[WRITTEN REQUEST]
In the listing below, pick out lines with "parts".

## BEGIN DATA SUPPLIED

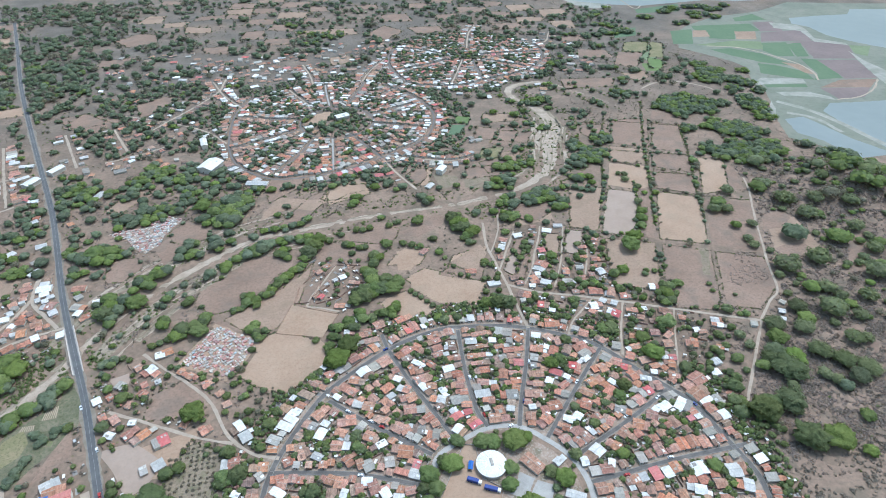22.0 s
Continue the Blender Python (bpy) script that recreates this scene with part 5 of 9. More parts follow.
special("tile", 132.9, 176.4, 4.8, 7.65, -58, 2.1)
special("tile", 127.3, 167.4, 7.4, 6.8, -8, 2.1)
special("zinc", 141.3, 173.3, 6.7, 5.95, 8, 2.1)
special("whiteroof", 112.2, 161.0, 4.1, 7.65, -20, 2.1)
special("redroof", 119.1, 157.2, 10.4, 5.1, -13, 2.1)
special("tile", 114.3, 150.3, 8.0, 5.95, -25, 2.1)
special("tile", 99.2, 158.3, 12.0, 5.95, 6, 2.1)
special("whiteroof", 100.1, 144.6, 7.9, 3.4, -24, 2.1)
special("tile", 102.1, 150.6, 7.2, 4.25, 6, 2.1)
special("newtile", 112.0, 139.3, 7.8, 5.1, -24, 2.1)
special("tile", 88.4, 164.4, 6.3, 6.8, -33, 2.1)
special("tile", 90.2, 173.1, 12.3, 5.1, 6, 2.1)
special("tile", 109.1, 176.0, 4.5, 4.25, -48, 2.1)
special("tile", 85.5, 146.5, 10.3, 8.5, 13, 2.1)
special("zinc", 89.3, 140.5, 7.9, 4.25, -24, 2.1)
special("tile", 93.8, 132.1, 8.5, 7.65, -3, 2.1)
special("greysheet", 76.4, 131.9, 8.0, 5.1, -37, 2.1)
special("tile", 72.2, 120.8, 13.6, 7.65, 20, 2.1)
special("greysheet", 60.4, 116.2, 11.5, 5.95, -30, 2.1)
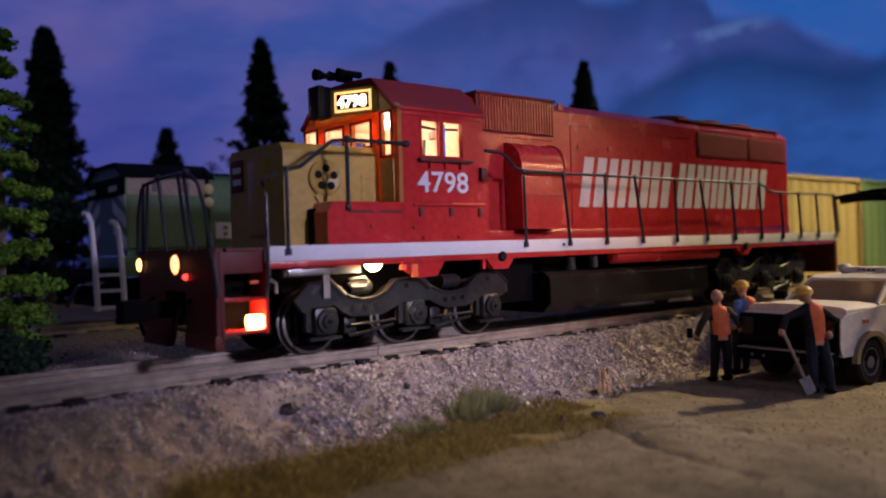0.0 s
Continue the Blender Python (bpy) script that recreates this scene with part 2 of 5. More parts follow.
def ball(bm, c, r, sx=1, sy=1, sz=1, sub=2):
    g = bmesh.ops.create_icosphere(bm, subdivisions=sub, radius=r)
    for v in g["verts"]:
        v.co = Vector((v.co.x * sx, v.co.y * sy, v.co.z * sz)) + Vector(c)
    return bm


def holed(bm, axis, a0, a1, u0, u1, v0, v1, holes):
    """A wall slab across an axis with rectangular openings (u0, v0, u1, v1)."""
    us = sorted({u0, u1, *[h[0] for h in holes], *[h[2] for h in holes]})
    vs = sorted({v0, v1, *[h[1] for h in holes], *[h[3] for h in holes]})
    for ua, ub in zip(us, us[1:]):
        for va, vb in zip(vs, vs[1:]):
            mu, mv = (ua + ub) / 2, (va + vb) / 2
            if any(h[0] < mu < h[2] and h[1] < mv < h[3] for h in holes):
                continue
            if axis == "x":
                box(bm, a0, ua, va, a1, ub, vb)
            else:
                box(bm, ua, a0, va, ub, a1, vb)
    bm.faces.layers.int.new("flat")
    bmesh.ops.remove_doubles(bm, verts=bm.verts, dist=1e-4)
    seen = {}
    for f in list(bm.faces):
        seen.setdefault(tuple(round(x, 3) for x in f.calc_center_median()), []).append(f)
    bmesh.ops.delete(bm, geom=[f for fs in seen.values() if len(fs) > 1 for f in fs], context="FACES_ONLY")
    return bm


def mesh_of(name, bm, material, smooth=True):
    bmesh.ops.recalc_face_normals(bm, faces=bm.faces)
    for v in bm.verts:
        v.co *= S
    if smooth and not bm.faces.layers.int.get("flat"):
        for f in bm.faces:
            f.smooth = True
        for e in bm.edges:
            if len(e.link_faces) == 2 and e.calc_face_angle(0) > 0.6:
                e.smooth = False
    me = bpy.data.meshes.new(name)
    bm.to_mesh(me)
    bm.free()
    for k in material if isinstance(material, list) else [material]:
        me.materials.append(k)
    return me


def part(name, bm, material, parent, label="", at=None):
    """Links a bmesh as one mesh object under a thing or a part."""
    ob = new(name, mesh_of(name, bm, material))
    ob.parent = parent
    if at:
        ob.location = Vector(at) * S
    return tagged(ob, label)


def again(ob, parent, at, rz=0.0):
    """One more piece on the same mesh."""
    o = new(ob.name.split(".")[0], ob.data)
    o.parent, o.location = parent, Vector(at) * S
    o.rotation_euler = (0, 0, rz)
    return o


def thing(name, at, label, category, group="", kind="", rz=0.0):
    ob = new(name)
    ob.empty_display_size = 0.005
    ob.location, ob.rotation_euler = Vector(at) * S, (0, 0, rz)
    return tagged(ob, label, category, group, kind)


def solid(name, bm, material, label, category, at=(0, 0, 0), group="", kind="", rz=0.0):
    ob = new(name, mesh_of(name, bm, material))
    ob.location, ob.rotation_euler = Vector(at) * S, (0, 0, rz)
    return tagged(ob, label, category, group, kind)


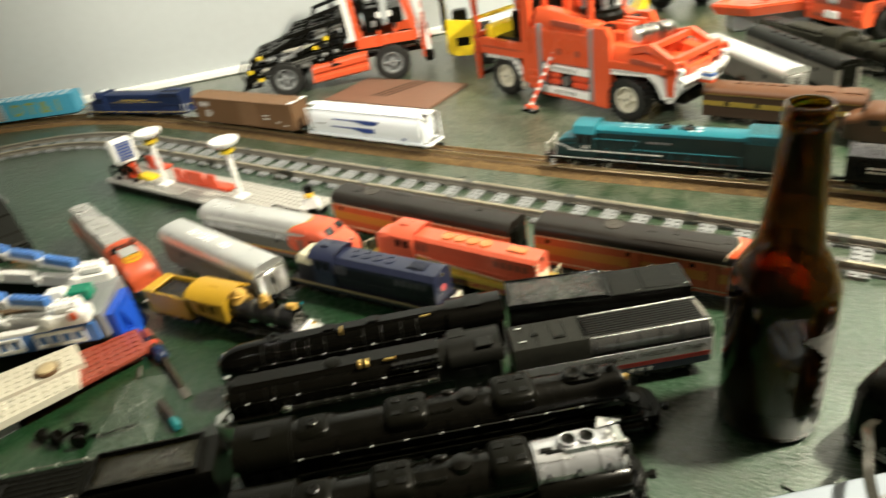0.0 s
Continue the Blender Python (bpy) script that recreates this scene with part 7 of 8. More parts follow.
def tipper_truck(x, y, turn):
    """A technic-style lorry: open black chassis at the rear, an orange cab ahead. x ahead, y away from the track."""
    t = thing("toy_truck", x, y, 0, turn, "orange and black toy brick truck with an open chassis", "toy vehicle", "toy vehicles")
    for px in (0, 196):
        for py, sd in ((13, -1), (105, 1)):
            toy_wheel(t, px, py + sd * 2, 32, 32, 34, 18.5, sd)
        part("axle", Shape().rod((px, 20, 30), (px, 100, 30), 3, n=8), DBG, t)
    for py in (30, 46, 72, 88):
        beam(t, (-64, py, 44), (250, py, 44), DBG if py in (46, 72) else BLACKMATT)
    # orange side tank panels
    for py in (8, 110):
        o = -1 if py < 50 else 1
        rings = []
        for fz, outw in ((0.0, 0.0), (0.08, 3.5), (0.28, 4.0), (0.36, 1.0), (0.46, 1.0), (0.56, 4.5), (0.8, 5.0), (0.94, 2.0), (1.0, -1.0)):
            zl, zr = 13 + 34 * fz, 22 + 36 * fz
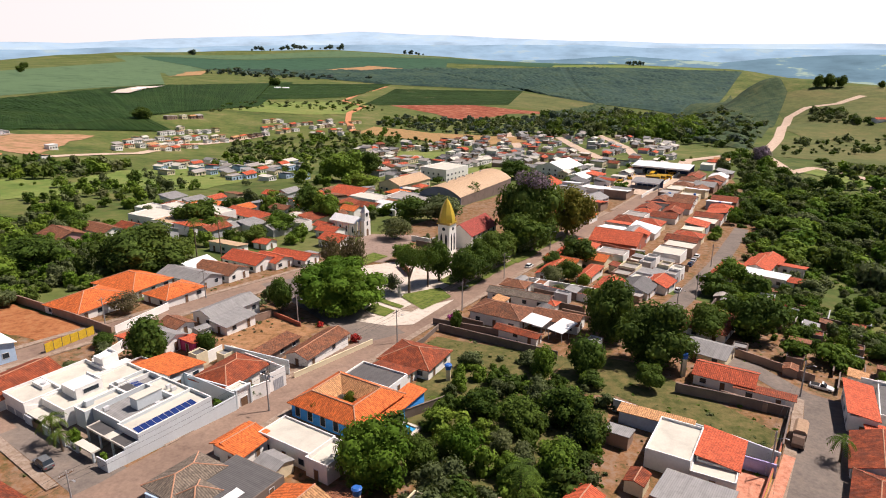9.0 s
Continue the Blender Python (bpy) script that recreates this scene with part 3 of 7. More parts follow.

## END DATA SUPPLIED

[SOLUTION TO THE EXERCISE]
Continue the Blender Python (bpy) script that recreates this scene with part 5 of 9. More parts follow.
Continue the Blender Python (bpy) script that recreates this scene with part 2 of 5. More parts follow.
Continue the Blender Python (bpy) script that recreates this scene with part 7 of 8. More parts follow.
Continue the Blender Python (bpy) script that recreates this scene with part 3 of 7. More parts follow.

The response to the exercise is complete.